So since Pantheacon, I have been working on my shadows. Actually they have been working on me. They have been finding me in the oddest and most unusual places.
Take for instance yesterday at school. There is a kid who has been in several of my engineering classes. Nice kid, but just a kid. Yesterday we were talking about our physics homework and I commented on his octopus shirt that I mistook for a Cthulu shirt.
As his face lit up in this puppy dog smile, I suddenly saw a shadow. Sort of a minds eye shadow. He does not look like my first lover but he feels like him in some esoteric sort of way. I was 16 he was a bit older. To me he obviously knew everything and was going through what can only be described as a messiah phase. He was a self absorbed ass and I have been pissed off at him for 20 years. He left me for an older woman he met at college. Yes, everything was truly for the best.

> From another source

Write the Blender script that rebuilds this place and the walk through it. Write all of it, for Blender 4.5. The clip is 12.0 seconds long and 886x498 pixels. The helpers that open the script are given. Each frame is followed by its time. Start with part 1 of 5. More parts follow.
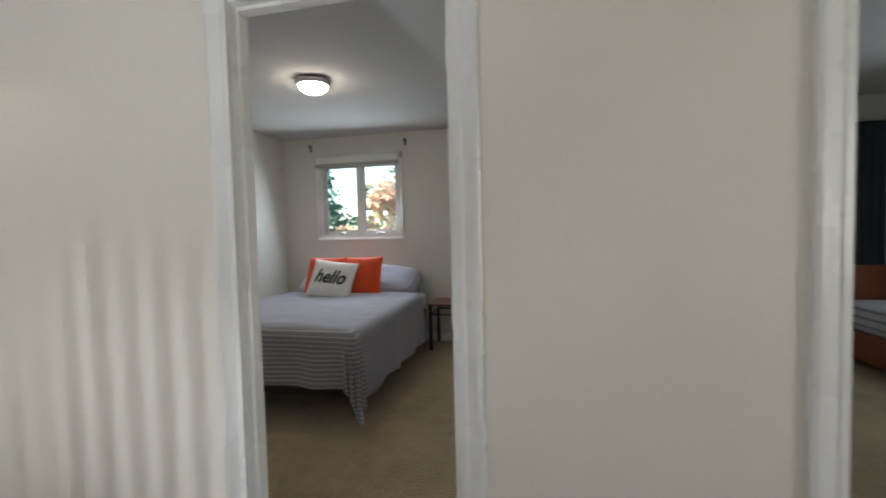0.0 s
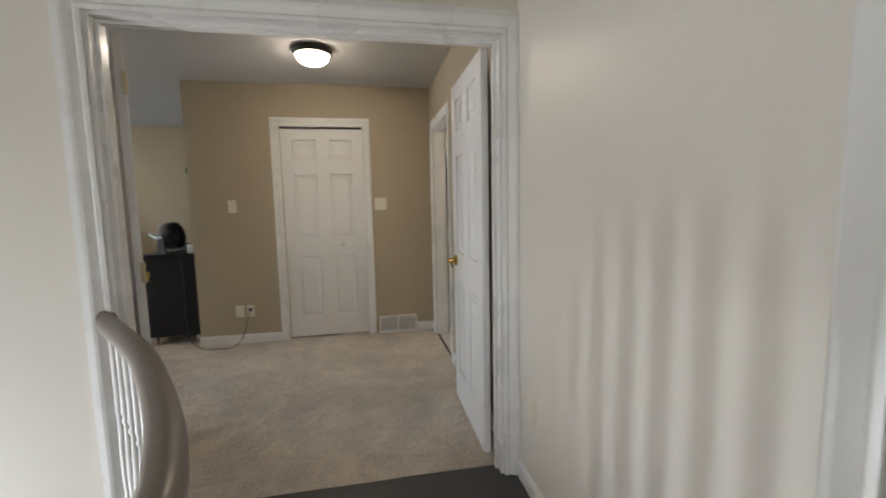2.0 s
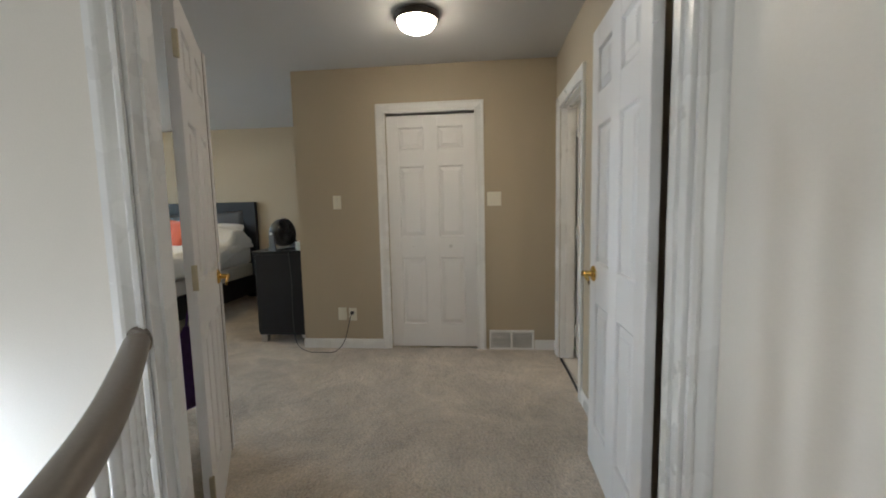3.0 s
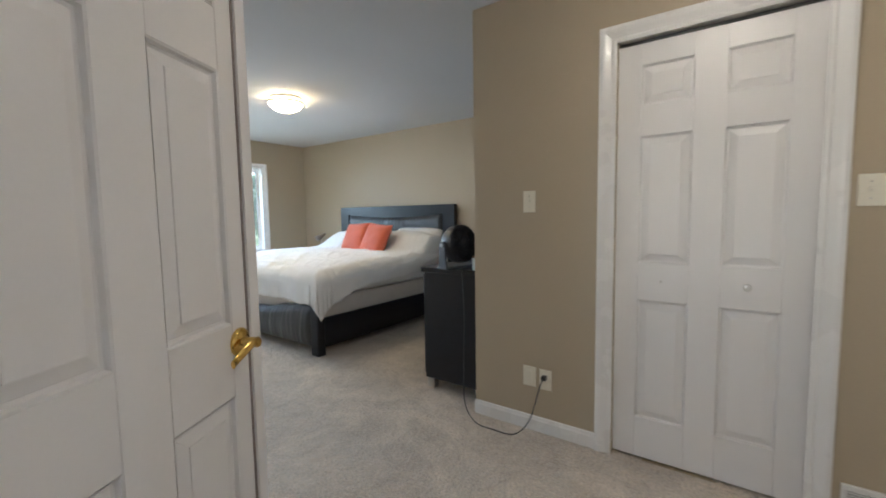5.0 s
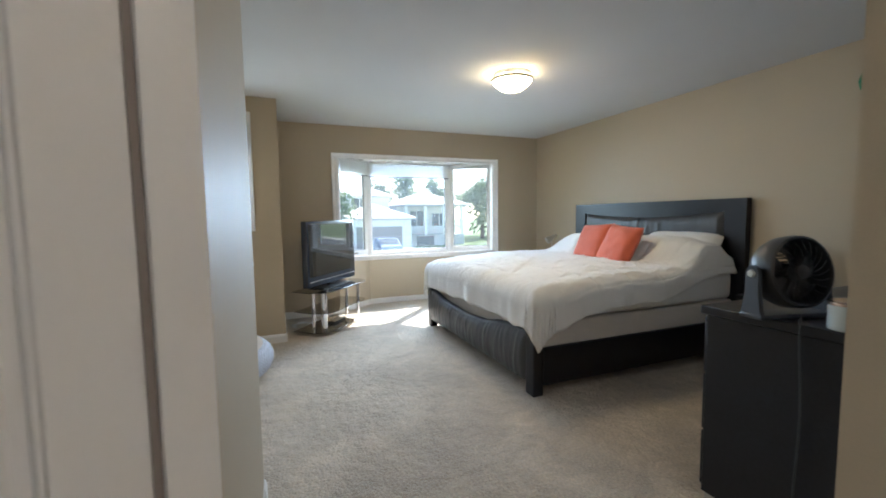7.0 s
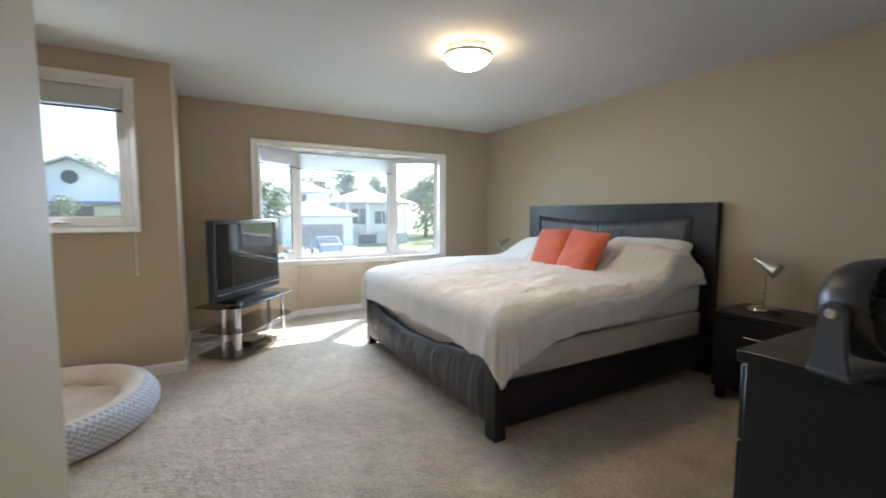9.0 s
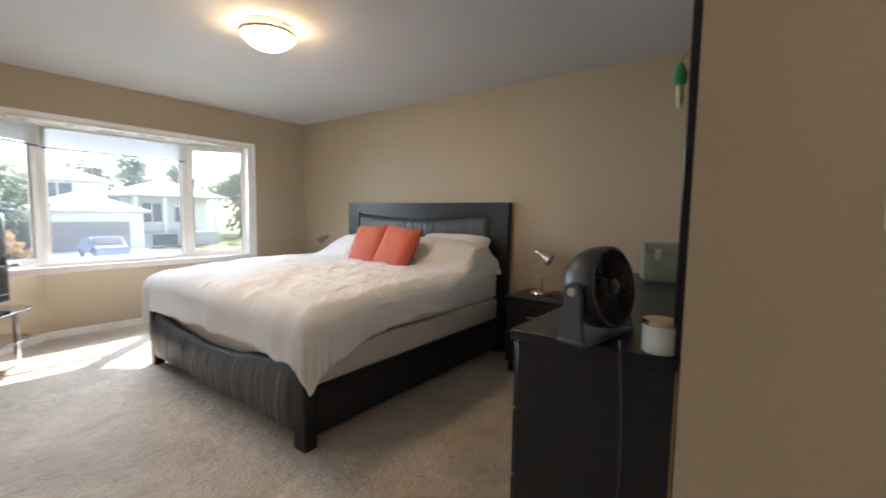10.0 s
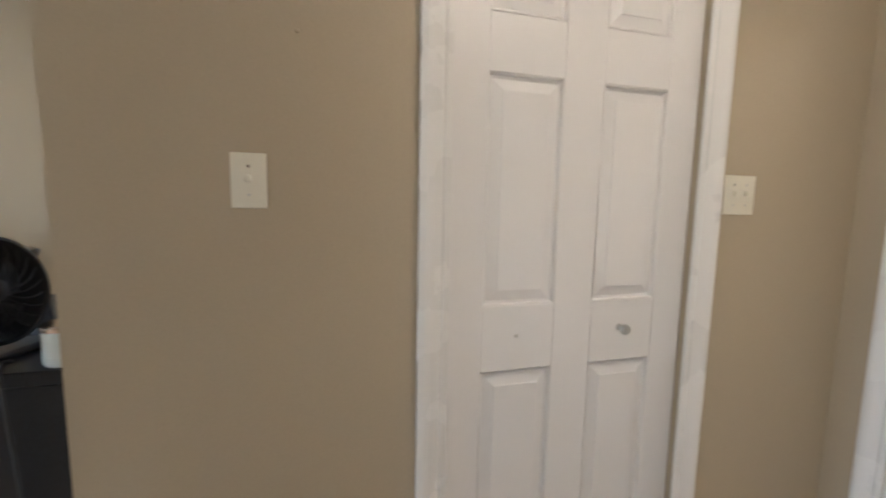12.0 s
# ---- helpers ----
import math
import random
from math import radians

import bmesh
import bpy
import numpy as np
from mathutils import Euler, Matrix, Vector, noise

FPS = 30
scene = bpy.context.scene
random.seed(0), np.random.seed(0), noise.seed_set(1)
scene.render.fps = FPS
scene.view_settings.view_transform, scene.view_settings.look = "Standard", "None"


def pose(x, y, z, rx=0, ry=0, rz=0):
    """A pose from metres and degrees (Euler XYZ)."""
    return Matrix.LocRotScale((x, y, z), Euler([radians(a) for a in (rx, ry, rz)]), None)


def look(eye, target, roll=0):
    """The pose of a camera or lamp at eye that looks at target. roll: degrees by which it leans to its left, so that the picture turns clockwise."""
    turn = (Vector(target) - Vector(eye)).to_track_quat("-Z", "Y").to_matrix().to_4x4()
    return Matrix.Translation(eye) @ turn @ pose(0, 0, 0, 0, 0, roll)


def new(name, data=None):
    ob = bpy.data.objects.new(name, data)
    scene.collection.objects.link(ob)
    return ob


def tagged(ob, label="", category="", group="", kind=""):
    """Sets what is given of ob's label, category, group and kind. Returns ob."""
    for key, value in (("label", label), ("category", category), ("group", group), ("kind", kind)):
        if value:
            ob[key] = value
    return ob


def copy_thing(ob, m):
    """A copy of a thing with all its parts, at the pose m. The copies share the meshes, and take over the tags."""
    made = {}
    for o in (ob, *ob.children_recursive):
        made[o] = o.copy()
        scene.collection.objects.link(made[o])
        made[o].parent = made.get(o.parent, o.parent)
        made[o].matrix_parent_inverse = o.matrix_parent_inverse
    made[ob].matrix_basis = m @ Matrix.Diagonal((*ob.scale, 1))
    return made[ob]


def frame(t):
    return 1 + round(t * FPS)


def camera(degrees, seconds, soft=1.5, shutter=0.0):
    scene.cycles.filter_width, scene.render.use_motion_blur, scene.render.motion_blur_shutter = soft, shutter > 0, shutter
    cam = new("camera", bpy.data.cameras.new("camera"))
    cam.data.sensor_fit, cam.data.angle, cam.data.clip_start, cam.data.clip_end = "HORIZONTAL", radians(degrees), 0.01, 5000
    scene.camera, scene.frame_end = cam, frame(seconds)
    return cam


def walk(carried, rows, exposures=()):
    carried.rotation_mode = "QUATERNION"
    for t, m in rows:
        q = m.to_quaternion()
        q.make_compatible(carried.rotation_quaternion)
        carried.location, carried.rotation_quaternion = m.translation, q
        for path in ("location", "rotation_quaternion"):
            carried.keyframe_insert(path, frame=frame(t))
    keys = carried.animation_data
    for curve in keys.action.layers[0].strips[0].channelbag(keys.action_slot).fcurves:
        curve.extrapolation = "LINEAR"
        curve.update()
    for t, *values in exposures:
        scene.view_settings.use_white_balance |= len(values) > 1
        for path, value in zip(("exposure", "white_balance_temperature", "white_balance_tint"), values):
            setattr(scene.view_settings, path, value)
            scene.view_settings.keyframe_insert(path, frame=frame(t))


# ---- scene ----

After looking at my little physics buddy looking up at me with this wide eyed wonder, I realized that he was just a scared kid. Suddenly lessons from 20 years ago started to surface. 20 years ago that kid knew nothing of life, but he knew more than me. When you are young that is pretty damned close to omnipotent. As that older woman now, I am curious what the hell that woman was thinking. 20 year old boys are like puppies, they are cute to have around but you know that sooner or later they will ruin the carpet and chew on something you want back in one piece.
So for what it is worth after all of these years, I can finally let that anger go. He was just a scared kid and was not doing anything on purpose he just didn't know any better. I do not realize that I was still pissed after all of this time. It has now come full circle and I am done. For what it is worth universally "I forgive you and wish you a good and happy life."